> [AIM]: Copy all lines below exactly as written. Leave pictures out.

> [DATA LINES]:
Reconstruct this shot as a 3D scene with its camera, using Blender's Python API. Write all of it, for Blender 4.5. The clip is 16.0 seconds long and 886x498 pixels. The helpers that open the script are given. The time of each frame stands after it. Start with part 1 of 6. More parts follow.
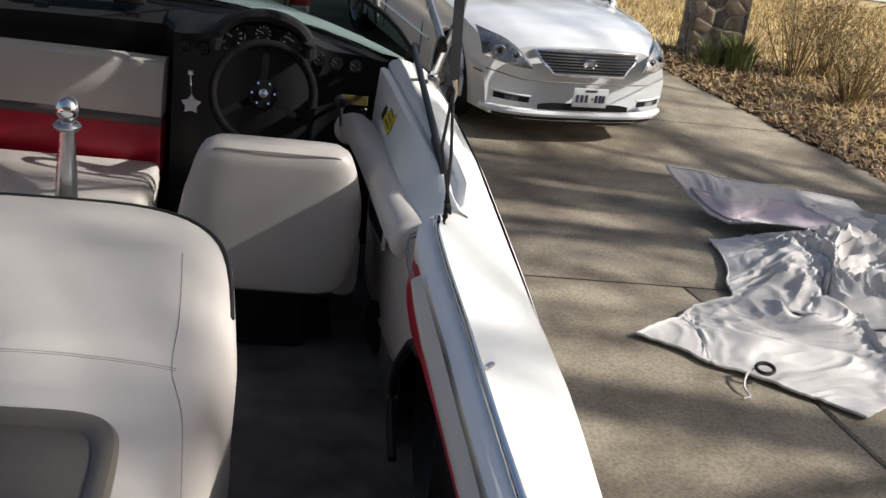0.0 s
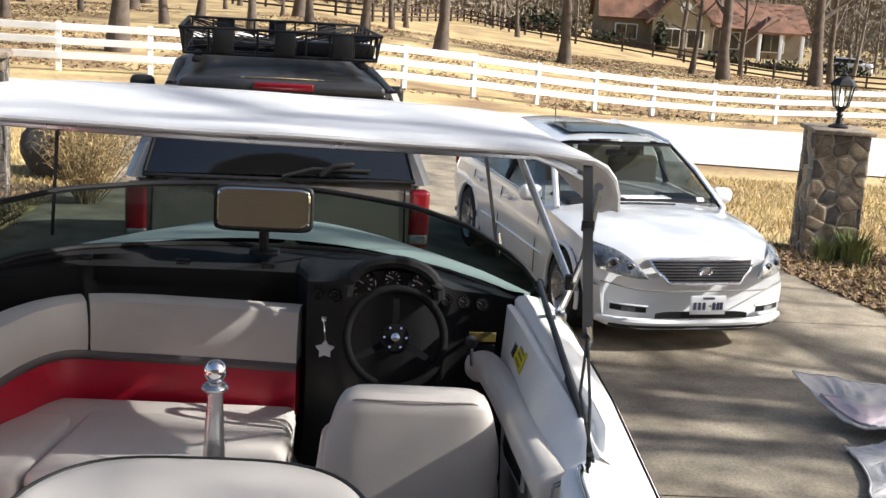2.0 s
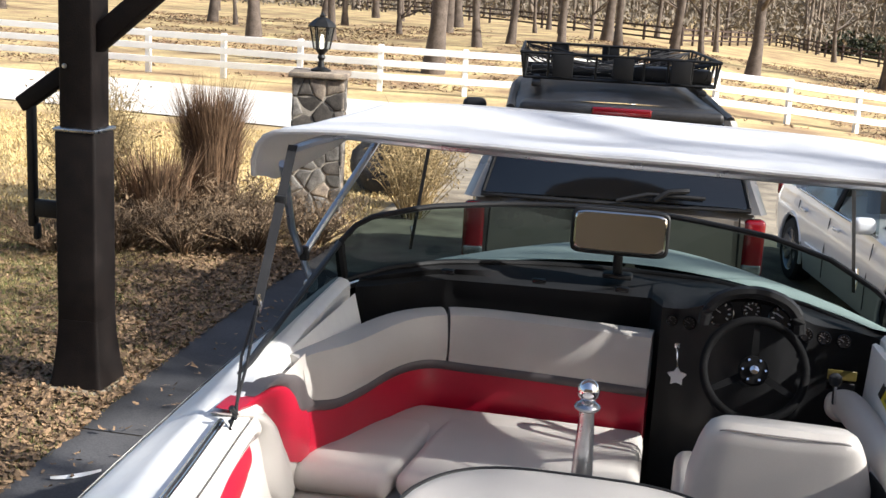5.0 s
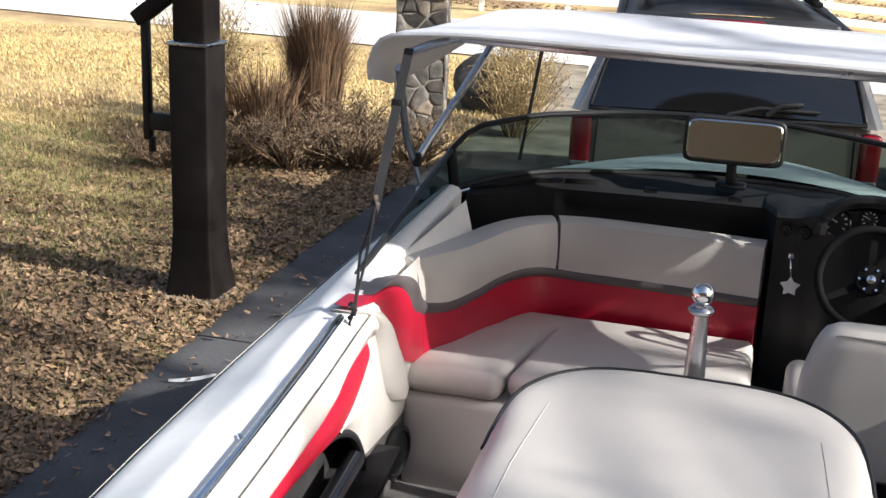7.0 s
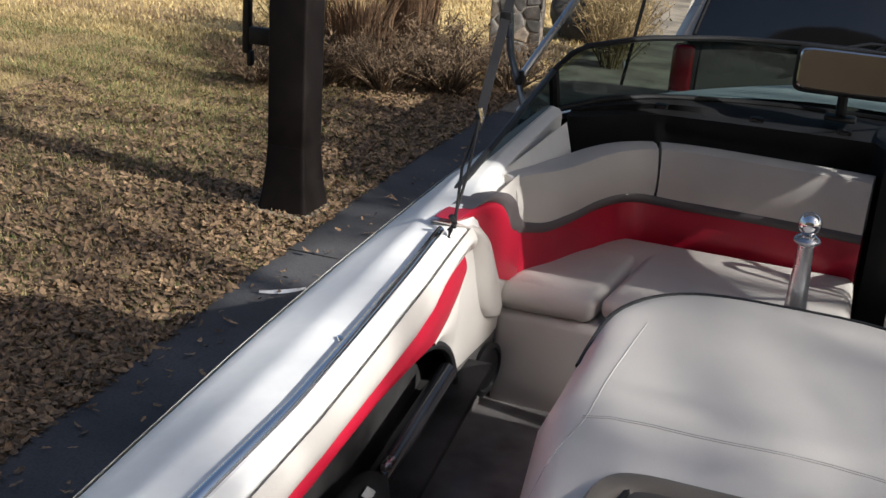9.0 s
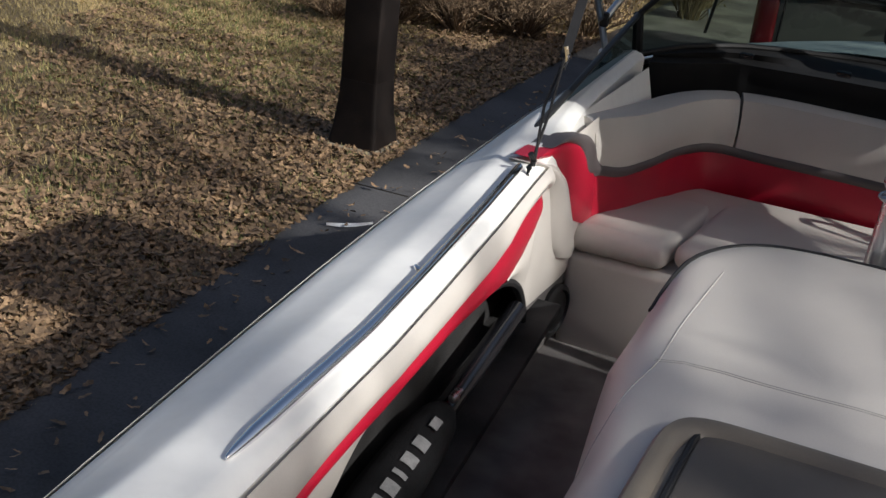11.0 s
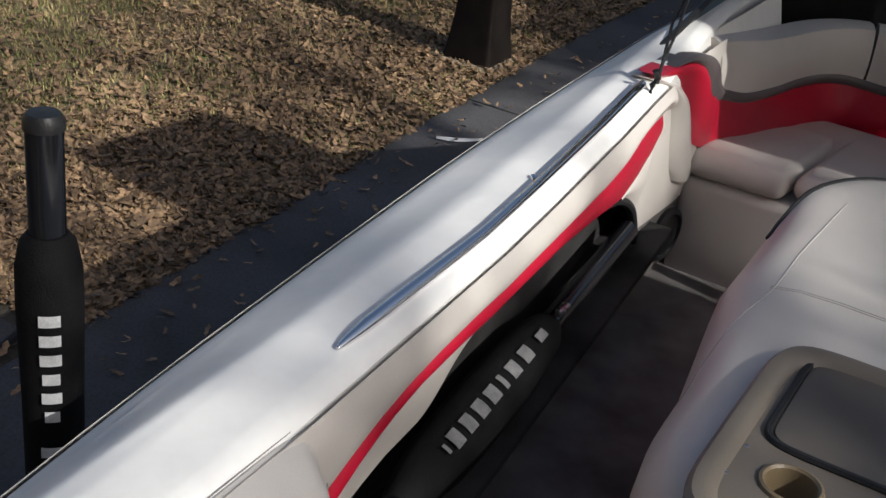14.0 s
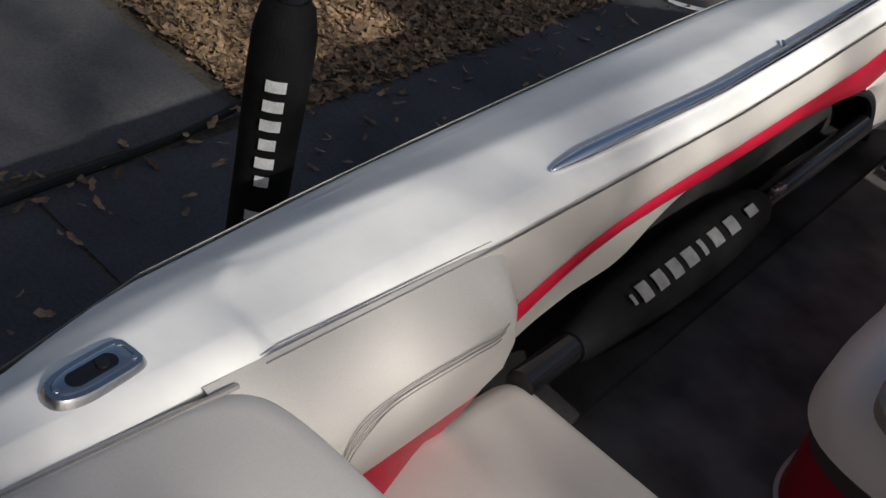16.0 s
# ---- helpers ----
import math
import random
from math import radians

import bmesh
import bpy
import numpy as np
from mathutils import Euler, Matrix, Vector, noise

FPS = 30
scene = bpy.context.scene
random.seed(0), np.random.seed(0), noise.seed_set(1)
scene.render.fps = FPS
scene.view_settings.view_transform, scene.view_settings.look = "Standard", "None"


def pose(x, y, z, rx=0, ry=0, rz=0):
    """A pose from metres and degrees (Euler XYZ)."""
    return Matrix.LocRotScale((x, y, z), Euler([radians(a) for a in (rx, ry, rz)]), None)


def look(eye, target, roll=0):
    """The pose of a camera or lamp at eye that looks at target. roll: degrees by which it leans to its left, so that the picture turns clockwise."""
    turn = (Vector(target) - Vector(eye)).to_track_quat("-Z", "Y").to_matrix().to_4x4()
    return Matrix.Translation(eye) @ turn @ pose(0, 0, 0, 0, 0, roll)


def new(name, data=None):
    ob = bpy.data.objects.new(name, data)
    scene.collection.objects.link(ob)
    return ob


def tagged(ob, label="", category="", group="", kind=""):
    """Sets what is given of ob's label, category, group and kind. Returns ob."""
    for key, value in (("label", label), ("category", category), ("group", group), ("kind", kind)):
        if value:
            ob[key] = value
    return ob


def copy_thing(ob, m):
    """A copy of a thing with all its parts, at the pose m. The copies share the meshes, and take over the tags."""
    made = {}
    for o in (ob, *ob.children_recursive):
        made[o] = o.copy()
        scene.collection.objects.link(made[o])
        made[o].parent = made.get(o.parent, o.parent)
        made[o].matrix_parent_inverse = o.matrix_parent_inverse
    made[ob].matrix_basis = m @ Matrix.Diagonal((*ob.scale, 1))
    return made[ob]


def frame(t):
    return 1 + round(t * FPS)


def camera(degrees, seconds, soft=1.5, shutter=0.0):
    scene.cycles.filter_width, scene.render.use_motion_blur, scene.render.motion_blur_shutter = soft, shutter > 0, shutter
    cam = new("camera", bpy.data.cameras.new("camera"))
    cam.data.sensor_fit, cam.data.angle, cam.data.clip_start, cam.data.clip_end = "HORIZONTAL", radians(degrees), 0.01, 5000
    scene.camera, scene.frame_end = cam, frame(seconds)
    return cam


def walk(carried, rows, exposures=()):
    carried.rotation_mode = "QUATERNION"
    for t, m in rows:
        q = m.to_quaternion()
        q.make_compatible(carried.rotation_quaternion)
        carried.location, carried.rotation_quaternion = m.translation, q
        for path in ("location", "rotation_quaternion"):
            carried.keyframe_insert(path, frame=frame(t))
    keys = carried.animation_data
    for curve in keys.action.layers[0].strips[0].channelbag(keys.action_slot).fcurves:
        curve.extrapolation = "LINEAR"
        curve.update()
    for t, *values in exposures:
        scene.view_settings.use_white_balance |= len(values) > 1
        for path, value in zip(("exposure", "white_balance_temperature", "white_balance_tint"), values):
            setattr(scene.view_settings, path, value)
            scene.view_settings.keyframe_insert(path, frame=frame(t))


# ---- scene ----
from mathutils.bvhtree import BVHTree

cam = camera(41.0, 16.0)
PATH = [
    (0, (0.456, 0.131, 2.494), (0.785, 1.956, 1.745), 8.3),
    (0.5, (0.434, 0.129, 2.54), (0.689, 1.995, 1.868), 6.3),
    (1, (0.407, 0.129, 2.573), (0.567, 2.036, 1.994), 4.1),
    (1.5, (0.398, 0.118, 2.596), (0.558, 2.049, 2.101), 3.5),
    (2, (0.381, 0.129, 2.609), (0.503, 2.075, 2.165), 3.6),
    (2.5, (0.359, 0.129, 2.625), (0.437, 2.09, 2.238), 2.7),
    (3, (0.327, 0.131, 2.624), (0.351, 2.092, 2.229), 1.8),
    (3.5, (0.279, 0.124, 2.626), (0.239, 2.085, 2.234), 2.2),
    (4, (0.237, 0.104, 2.628), (0.072, 2.058, 2.236), 2.2),
    (4.5, (0.195, 0.064, 2.617), (-0.091, 1.998, 2.195), 4.3),
    (5, (0.165, 0.068, 2.61), (-0.205, 1.985, 2.175), 3.2),
    (5.2, (0.153, 0.070, 2.607), (-0.275, 1.987, 2.159), 2.9),
    (7.3, (0.131, 0.013, 2.554), (-0.389, 1.856, 1.981), 2.6),
    (7.5, (0.126, 0.014, 2.55), (-0.397, 1.857, 1.978), 2.8),
    (8, (0.11, 0.016, 2.537), (-0.439, 1.846, 1.945), 3.7),
    (8.5, (0.101, 0.014, 2.527), (-0.479, 1.819, 1.893), 3.7),
    (9, (0.095, 0.002, 2.513), (-0.537, 1.771, 1.828), 4.0),
    (9.2, (0.093, -0.002, 2.509), (-0.547, 1.767, 1.798), 4.5),
    (11.3, (0.058, -0.021, 2.483), (-0.649, 1.680, 1.703), 6.2),
    (11.5, (0.057, -0.022, 2.481), (-0.652, 1.679, 1.705), 6.2),
    (12, (0.05, -0.028, 2.47), (-0.694, 1.648, 1.67), 6.5),
    (12.5, (0.05, -0.027, 2.46), (-0.73, 1.592, 1.581), 6.9),
    (13, (0.049, -0.022, 2.456), (-0.741, 1.588, 1.571), 7.1),
    (13.5, (0.04, -0.025, 2.449), (-0.761, 1.572, 1.551), 7.4),
    (14, (0.038, -0.032, 2.447), (-0.777, 1.55, 1.533), 7.9),
    (14.5, (0.023, -0.039, 2.427), (-0.821, 1.502, 1.471), 9.2),
    (15, (0.008, -0.039, 2.4), (-0.866, 1.44, 1.376), 10.6),
    (15.5, (0.003, -0.041, 2.373), (-0.899, 1.342, 1.245), 13.1),
    (16, (-0.003, -0.049, 2.367), (-0.947, 1.274, 1.203), 15.5),
]
EXPOSURE = [(0, 0.45, 6250, 10), (1.2, 0.82, 6200, 10), (2.5, 0.92, 6150, 10), (4, 0.86, 6100, 10), (5, 1.07, 6050, 10), (8, 0.87, 6050, 10), (9, 0.40, 6050, 10), (12.5, 0.08, 6100, 10), (14.5, 0.02, 6100, 10), (16, -0.25, 6150, 10)]
walk(cam, [(t, look(eye, target, roll)) for t, eye, target, roll in PATH], EXPOSURE)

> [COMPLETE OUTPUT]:
Reconstruct this shot as a 3D scene with its camera, using Blender's Python API. Write all of it, for Blender 4.5. The clip is 16.0 seconds long and 886x498 pixels. The helpers that open the script are given. The time of each frame stands after it. Start with part 1 of 6. More parts follow.
0.0 s
2.0 s
5.0 s
7.0 s
9.0 s
11.0 s
14.0 s
16.0 s
# ---- helpers ----
import math
import random
from math import radians

import bmesh
import bpy
import numpy as np
from mathutils import Euler, Matrix, Vector, noise

FPS = 30
scene = bpy.context.scene
random.seed(0), np.random.seed(0), noise.seed_set(1)
scene.render.fps = FPS
scene.view_settings.view_transform, scene.view_settings.look = "Standard", "None"


def pose(x, y, z, rx=0, ry=0, rz=0):
    """A pose from metres and degrees (Euler XYZ)."""
    return Matrix.LocRotScale((x, y, z), Euler([radians(a) for a in (rx, ry, rz)]), None)


def look(eye, target, roll=0):
    """The pose of a camera or lamp at eye that looks at target. roll: degrees by which it leans to its left, so that the picture turns clockwise."""
    turn = (Vector(target) - Vector(eye)).to_track_quat("-Z", "Y").to_matrix().to_4x4()
    return Matrix.Translation(eye) @ turn @ pose(0, 0, 0, 0, 0, roll)


def new(name, data=None):
    ob = bpy.data.objects.new(name, data)
    scene.collection.objects.link(ob)
    return ob


def tagged(ob, label="", category="", group="", kind=""):
    """Sets what is given of ob's label, category, group and kind. Returns ob."""
    for key, value in (("label", label), ("category", category), ("group", group), ("kind", kind)):
        if value:
            ob[key] = value
    return ob


def copy_thing(ob, m):
    """A copy of a thing with all its parts, at the pose m. The copies share the meshes, and take over the tags."""
    made = {}
    for o in (ob, *ob.children_recursive):
        made[o] = o.copy()
        scene.collection.objects.link(made[o])
        made[o].parent = made.get(o.parent, o.parent)
        made[o].matrix_parent_inverse = o.matrix_parent_inverse
    made[ob].matrix_basis = m @ Matrix.Diagonal((*ob.scale, 1))
    return made[ob]


def frame(t):
    return 1 + round(t * FPS)


def camera(degrees, seconds, soft=1.5, shutter=0.0):
    scene.cycles.filter_width, scene.render.use_motion_blur, scene.render.motion_blur_shutter = soft, shutter > 0, shutter
    cam = new("camera", bpy.data.cameras.new("camera"))
    cam.data.sensor_fit, cam.data.angle, cam.data.clip_start, cam.data.clip_end = "HORIZONTAL", radians(degrees), 0.01, 5000
    scene.camera, scene.frame_end = cam, frame(seconds)
    return cam


def walk(carried, rows, exposures=()):
    carried.rotation_mode = "QUATERNION"
    for t, m in rows:
        q = m.to_quaternion()
        q.make_compatible(carried.rotation_quaternion)
        carried.location, carried.rotation_quaternion = m.translation, q
        for path in ("location", "rotation_quaternion"):
            carried.keyframe_insert(path, frame=frame(t))
    keys = carried.animation_data
    for curve in keys.action.layers[0].strips[0].channelbag(keys.action_slot).fcurves:
        curve.extrapolation = "LINEAR"
        curve.update()
    for t, *values in exposures:
        scene.view_settings.use_white_balance |= len(values) > 1
        for path, value in zip(("exposure", "white_balance_temperature", "white_balance_tint"), values):
            setattr(scene.view_settings, path, value)
            scene.view_settings.keyframe_insert(path, frame=frame(t))


# ---- scene ----
from mathutils.bvhtree import BVHTree

cam = camera(41.0, 16.0)
PATH = [
    (0, (0.456, 0.131, 2.494), (0.785, 1.956, 1.745), 8.3),
    (0.5, (0.434, 0.129, 2.54), (0.689, 1.995, 1.868), 6.3),
    (1, (0.407, 0.129, 2.573), (0.567, 2.036, 1.994), 4.1),
    (1.5, (0.398, 0.118, 2.596), (0.558, 2.049, 2.101), 3.5),
    (2, (0.381, 0.129, 2.609), (0.503, 2.075, 2.165), 3.6),
    (2.5, (0.359, 0.129, 2.625), (0.437, 2.09, 2.238), 2.7),
    (3, (0.327, 0.131, 2.624), (0.351, 2.092, 2.229), 1.8),
    (3.5, (0.279, 0.124, 2.626), (0.239, 2.085, 2.234), 2.2),
    (4, (0.237, 0.104, 2.628), (0.072, 2.058, 2.236), 2.2),
    (4.5, (0.195, 0.064, 2.617), (-0.091, 1.998, 2.195), 4.3),
    (5, (0.165, 0.068, 2.61), (-0.205, 1.985, 2.175), 3.2),
    (5.2, (0.153, 0.070, 2.607), (-0.275, 1.987, 2.159), 2.9),
    (7.3, (0.131, 0.013, 2.554), (-0.389, 1.856, 1.981), 2.6),
    (7.5, (0.126, 0.014, 2.55), (-0.397, 1.857, 1.978), 2.8),
    (8, (0.11, 0.016, 2.537), (-0.439, 1.846, 1.945), 3.7),
    (8.5, (0.101, 0.014, 2.527), (-0.479, 1.819, 1.893), 3.7),
    (9, (0.095, 0.002, 2.513), (-0.537, 1.771, 1.828), 4.0),
    (9.2, (0.093, -0.002, 2.509), (-0.547, 1.767, 1.798), 4.5),
    (11.3, (0.058, -0.021, 2.483), (-0.649, 1.680, 1.703), 6.2),
    (11.5, (0.057, -0.022, 2.481), (-0.652, 1.679, 1.705), 6.2),
    (12, (0.05, -0.028, 2.47), (-0.694, 1.648, 1.67), 6.5),
    (12.5, (0.05, -0.027, 2.46), (-0.73, 1.592, 1.581), 6.9),
    (13, (0.049, -0.022, 2.456), (-0.741, 1.588, 1.571), 7.1),
    (13.5, (0.04, -0.025, 2.449), (-0.761, 1.572, 1.551), 7.4),
    (14, (0.038, -0.032, 2.447), (-0.777, 1.55, 1.533), 7.9),
    (14.5, (0.023, -0.039, 2.427), (-0.821, 1.502, 1.471), 9.2),
    (15, (0.008, -0.039, 2.4), (-0.866, 1.44, 1.376), 10.6),
    (15.5, (0.003, -0.041, 2.373), (-0.899, 1.342, 1.245), 13.1),
    (16, (-0.003, -0.049, 2.367), (-0.947, 1.274, 1.203), 15.5),
]
EXPOSURE = [(0, 0.45, 6250, 10), (1.2, 0.82, 6200, 10), (2.5, 0.92, 6150, 10), (4, 0.86, 6100, 10), (5, 1.07, 6050, 10), (8, 0.87, 6050, 10), (9, 0.40, 6050, 10), (12.5, 0.08, 6100, 10), (14.5, 0.02, 6100, 10), (16, -0.25, 6150, 10)]
walk(cam, [(t, look(eye, target, roll)) for t, eye, target, roll in PATH], EXPOSURE)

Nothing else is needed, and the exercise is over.